Pointer Wars Level 3: Optimization Opportunities

Congratulations on making it to level 3! The contest pivots from primarily writing code to optimizing existing code, whether it be your queue implementation or the average breadth first search code that we provided in level 2. Both can be improved.

Numerous opportunities for optimization exist. Start with improving the algorithm by doing less work, because less work means less time for the program to execute. Then, jump into making the work more efficient.

For many of you, a lot of these concepts will be new, or concepts that you haven’t explored yet. We are in the process of writing about all of them. Some of these are relatively basic optimizations, others are extremely advanced. We urge you to consider quantifying your decision (perhaps by asking us if there’s a relevant hardware performance counter and what that counter’s value is for your runs) and then making a decision based on what data you have.

If you have a particular interest about one, and are a Level 3 participant, send us email about what you’d like to read about. That tells us to prioritize writing about that subject.

Algorithmic Changes

Algorithm changes are all about doing less work but getting the same result. All of these can be tested on your local machine to see whether they make a difference with the software provided to you in level 2.

Here’s a list of things to get you started:

  1. Investigate improving the handling of a visited node.
  2. Investigate improving memory allocation to improve performance. An example custom memory allocator and design tradeoffs are discussed to get you started.
  3. Quantify and determine whether the number of memory copies in the program can be reduced.

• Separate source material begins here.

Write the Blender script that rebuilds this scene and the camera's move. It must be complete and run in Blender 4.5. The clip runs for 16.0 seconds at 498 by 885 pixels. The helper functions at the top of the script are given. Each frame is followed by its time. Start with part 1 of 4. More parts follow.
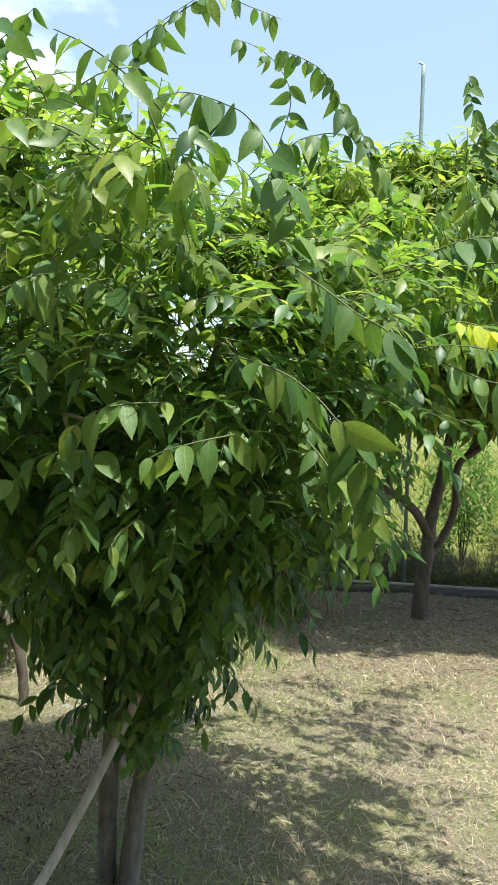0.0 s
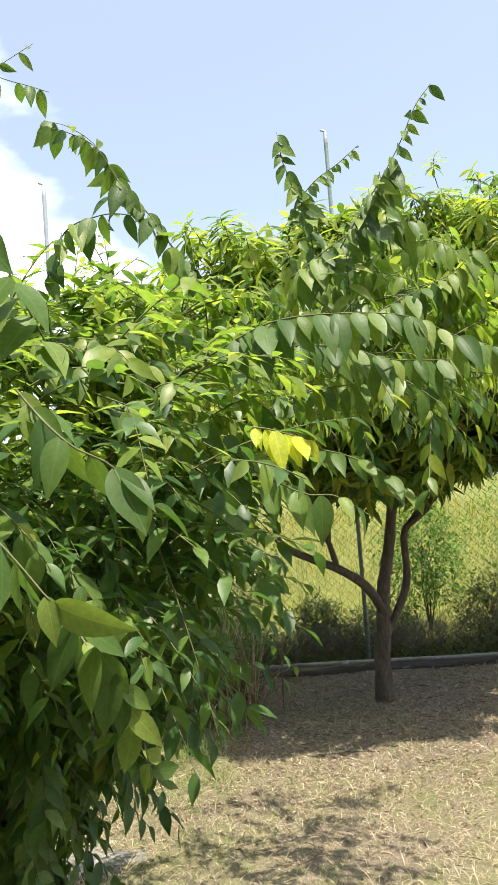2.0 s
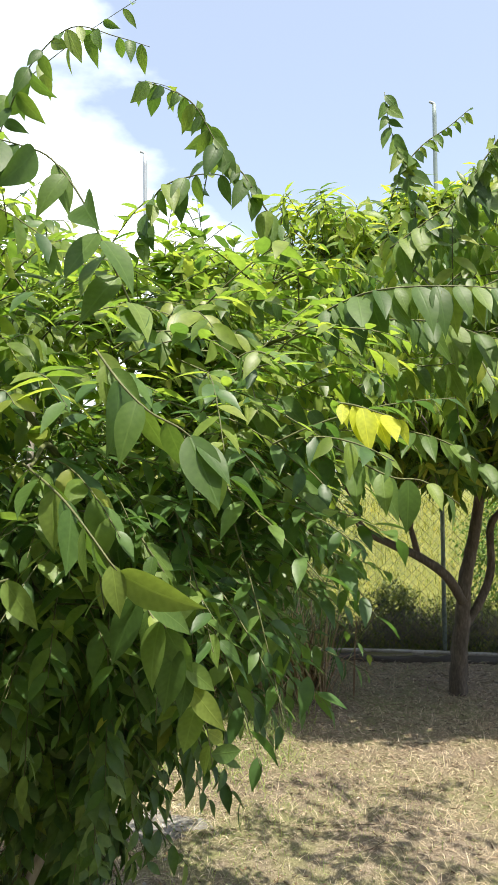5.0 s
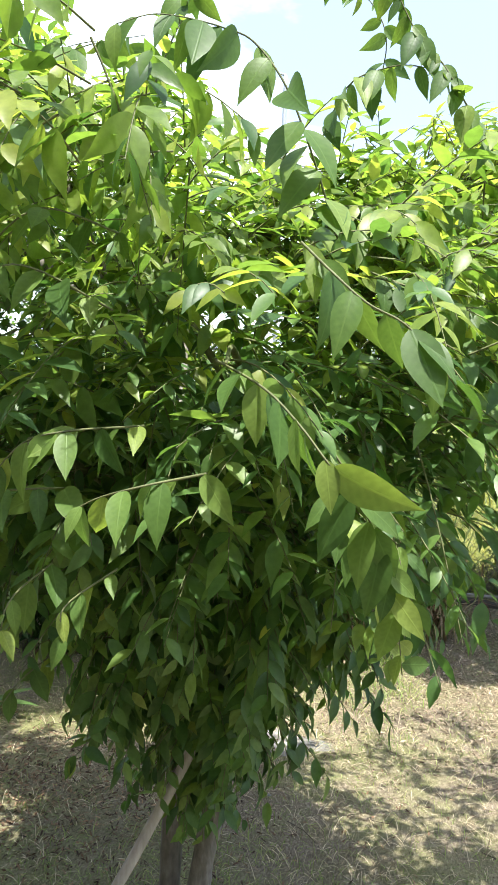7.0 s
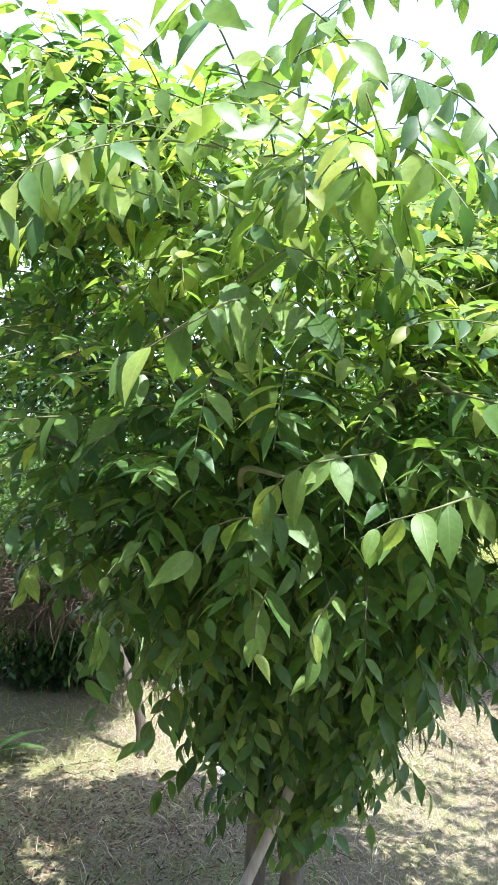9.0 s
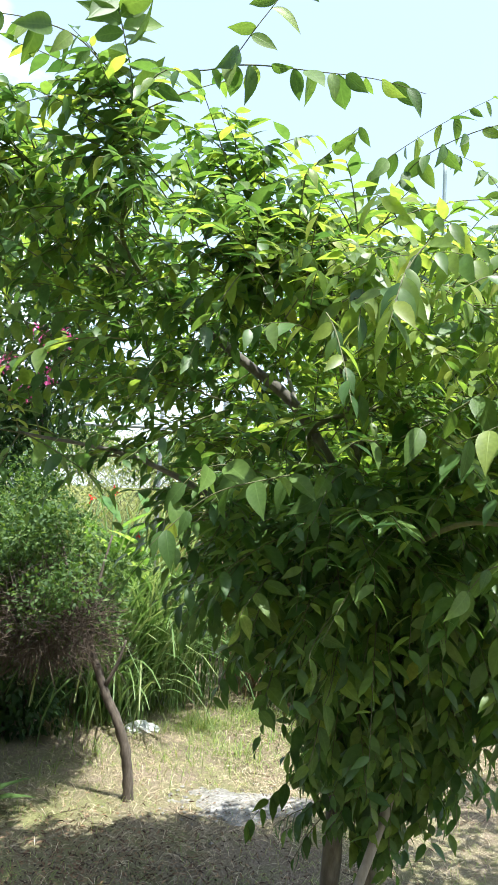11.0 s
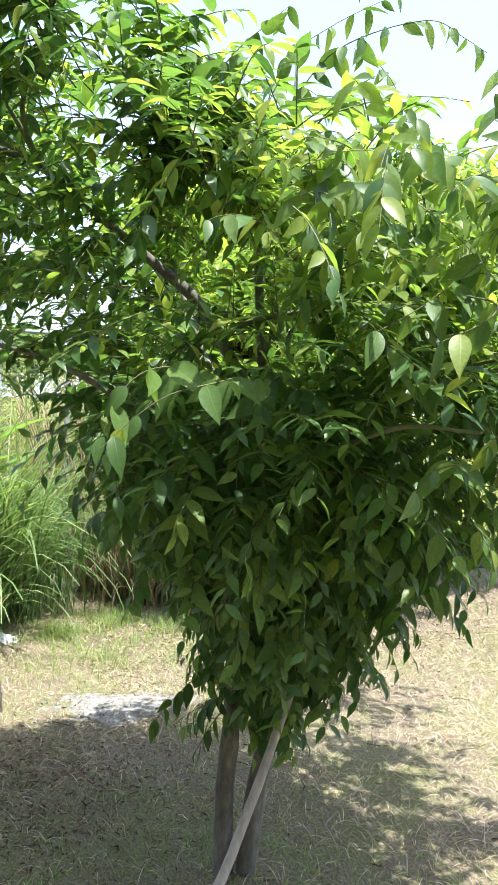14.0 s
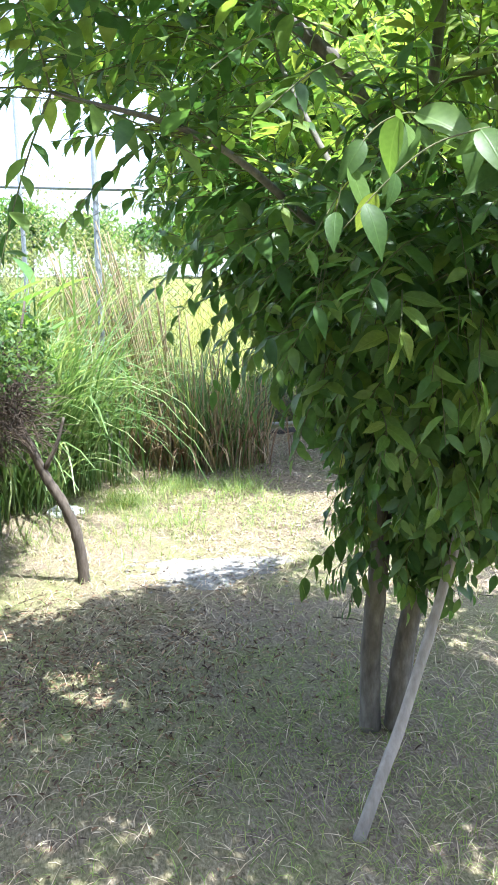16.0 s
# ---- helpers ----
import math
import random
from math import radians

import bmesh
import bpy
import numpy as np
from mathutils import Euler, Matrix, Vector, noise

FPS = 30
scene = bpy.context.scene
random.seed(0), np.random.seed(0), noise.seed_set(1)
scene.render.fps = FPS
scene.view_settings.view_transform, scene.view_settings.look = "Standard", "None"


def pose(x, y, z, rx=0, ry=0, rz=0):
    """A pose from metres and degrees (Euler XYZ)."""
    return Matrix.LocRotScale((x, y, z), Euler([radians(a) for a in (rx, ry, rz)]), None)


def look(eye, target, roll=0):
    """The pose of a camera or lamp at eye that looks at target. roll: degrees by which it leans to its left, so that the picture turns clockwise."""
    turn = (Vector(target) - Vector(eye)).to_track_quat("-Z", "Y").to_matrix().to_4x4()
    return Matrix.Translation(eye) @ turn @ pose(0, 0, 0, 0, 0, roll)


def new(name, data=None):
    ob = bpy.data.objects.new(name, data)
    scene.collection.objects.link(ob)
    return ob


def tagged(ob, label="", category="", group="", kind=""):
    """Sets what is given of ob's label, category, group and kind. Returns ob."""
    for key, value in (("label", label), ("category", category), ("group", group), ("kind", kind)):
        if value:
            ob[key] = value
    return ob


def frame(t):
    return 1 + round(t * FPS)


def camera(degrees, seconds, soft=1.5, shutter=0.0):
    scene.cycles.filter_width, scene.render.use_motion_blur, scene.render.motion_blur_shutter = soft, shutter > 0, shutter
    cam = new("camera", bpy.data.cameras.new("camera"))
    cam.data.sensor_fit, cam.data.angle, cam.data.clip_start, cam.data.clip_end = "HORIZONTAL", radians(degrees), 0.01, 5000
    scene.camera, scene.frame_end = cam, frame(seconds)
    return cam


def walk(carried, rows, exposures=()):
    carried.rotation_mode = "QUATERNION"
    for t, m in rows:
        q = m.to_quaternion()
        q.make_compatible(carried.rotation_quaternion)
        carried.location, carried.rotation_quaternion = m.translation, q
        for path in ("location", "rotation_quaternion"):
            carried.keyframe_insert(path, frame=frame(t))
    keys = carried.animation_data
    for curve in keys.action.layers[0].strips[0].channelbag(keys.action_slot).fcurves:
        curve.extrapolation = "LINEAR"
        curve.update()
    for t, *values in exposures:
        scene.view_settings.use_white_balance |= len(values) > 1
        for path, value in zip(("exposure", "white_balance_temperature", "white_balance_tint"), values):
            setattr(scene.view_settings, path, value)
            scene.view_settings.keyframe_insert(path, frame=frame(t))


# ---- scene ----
cam = camera(36.1, 16.0, soft=0.7)
PATH = [
    (0, (0.079, -0.048, 1.615), (-0.013, 1.95, 1.576), 2.0),
    (0.5, (0.184, 0.072, 1.664), (-0.048, 2.058, 1.639), -1.7),
    (1, (0.333, 0.236, 1.721), (0.009, 2.209, 1.766), -0.8),
    (1.5, (0.433, 0.292, 1.741), (0.233, 2.279, 1.859), -4.1),
    (2, (0.449, 0.308, 1.743), (0.425, 2.303, 1.88), -4.3),
    (2.5, (0.45, 0.373, 1.744), (0.432, 2.368, 1.881), -4.1),
    (3, (0.468, 0.348, 1.743), (0.487, 2.342, 1.893), -5.2),
    (3.5, (0.473, 0.364, 1.744), (0.421, 2.359, 1.865), -6.3),
    (3.7, (0.47, 0.36, 1.744), (0.384, 2.354, 1.874), -5.9),
    (5.8, (0.398, 0.382, 1.733), (0.097, 2.355, 1.76), 1.3),
    (6, (0.371, 0.367, 1.703), (0.045, 2.335, 1.711), 1.0),
    (6.5, (0.353, 0.388, 1.696), (-0.085, 2.331, 1.633), 2.0),
    (7, (0.32, 0.395, 1.685), (-0.215, 2.312, 1.611), 2.3),
    (7.3, (0.26, 0.379, 1.659), (-0.289, 2.285, 1.509), 2.0),
    (7.5, (0.221, 0.38, 1.677), (-0.315, 2.296, 1.598), 3.0),
    (8, (0.108, 0.279, 1.674), (-0.372, 2.212, 1.612), 1.9),
    (8.5, (0.009, 0.229, 1.67), (-0.511, 2.157, 1.655), 3.2),
    (9, (-0.164, 0.223, 1.66), (-0.485, 2.192, 1.679), 1.7),
    (9.5, (-0.417, 0.136, 1.649), (-0.674, 2.112, 1.674), 3.7),
    (10, (-0.629, -0.008, 1.687), (-0.67, 1.988, 1.705), 0.9),
    (10.2, (-0.696, -0.087, 1.653), (-0.714, 1.909, 1.735), 1.9),
    (12.3, (-1.261, -0.074, 1.696), (-1.032, 1.902, 1.908), 3.2),
    (12.5, (-1.3, -0.12, 1.702), (-1.05, 1.849, 1.948), 4.4),
    (13, (-1.315, -0.093, 1.698), (-1.041, 1.871, 1.957), 6.0),
    (13.5, (-1.254, -0.051, 1.687), (-0.845, 1.904, 1.804), 3.5),
    (13.8, (-1.271, -0.01, 1.657), (-0.746, 1.92, 1.657), 2.6),
    (14, (-1.175, 0.018, 1.641), (-0.643, 1.945, 1.564), 2.5),
    (14.5, (-1.189, 0.081, 1.603), (-0.631, 1.989, 1.384), 3.5),
    (15, (-1.34, 0.16, 1.56), (-0.623, 1.998, 1.231), 0.6),
    (15.5, (-1.45, 0.229, 1.548), (-0.886, 2.109, 1.167), -3.0),
    (16, (-1.498, 0.451, 1.473), (-0.983, 2.333, 1.07), -0.4),
]
EXPOSURES = [(0, 0.68, 5850, 2), (0.5, 0.85, 6100, 4), (1.0, 0.85, 6200, 4), (1.5, 0.72, 6450, 9), (3.7, 0.7, 6450, 10), (5.8, 0.66, 6250, 11), (7.0, 1.18, 5950, 11), (8.0, 1.5, 5700, 12), (8.5, 1.58, 5650, 13), (9.0, 1.6, 5450, 14), (9.5, 1.52, 5350, 16), (10.2, 1.15, 5450, 12),
             (12.3, 1.12, 6100, 9), (12.5, 1.08, 6100, 9), (13.0, 0.55, 6250, 7), (13.5, 0.72, 6000, 9), (14.0, 1.32, 5700, 12), (15.0, 1.78, 5400, 16), (16.0, 1.84, 5350, 14)]
walk(cam, [(t, look(eye, target, roll)) for t, eye, target, roll in PATH],
     exposures=EXPOSURES)

# ---------------------------------------------------------------- world, sun, exposure
SUN_ELEV, SUN_AZ = 72.0, 142.0     # degrees; azimuth from +y towards +x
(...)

Non-Algorithmic Performance Improvements

  1. Investigate system level performance considerations.
    • Investigate whether the use of a larger page size reduces the execution time.
    • Investigate whether the use of a shared object file for your queue code impacts performance, and explore alternatives.
    • Investigate whether the OS scheduling policy has an impact on performance, including reducing the number of context switches.
    • Investigate whether OS policy around dirty pages impacts performance.
    • Investigate the impact of link time optimization.
    • Investigate the impact of interrupts and other exceptions on the code and attempt to reduce them via minor code tweaks or changes in OS policy.
    • Investigate the impact of CPU pinning.
  2. Investigate memory system related effects.
    • Determine whether data structures are optimally laid out in memory for cache accesses.
    • Determine whether the number of loads and stores in the program can be generally reduced.
    • Determine whether C/C++ structure memory alignment may cause performance problems.
    • Determine whether cache misses can be reduced by creative use of software prefetching or generally making data structures more prefetchable by hardware prefetchers.
  3. Investigate branch related effects.
    • Start by reading about CPU branches here.
    • Reduce the number of branches in the program by reworking the code.
    • For the number of branches that remain, determine whether they can be made to be more predictable by the hardware branch predictor.
    • Reduce the number of indirect branches in the program.
    • Reduce the number of calls and returns in the program.
  4. Investigate better code practices.
  5. Investigate whether SIMD instructions may be beneficial.
    • Can certain aspects of the program be optimized such that SIMD instructions can be used?

Note that multi-core optimizations are coming in Level 4, so they are deliberately left off of this list.

We’ll add to the page as we continue to think of more!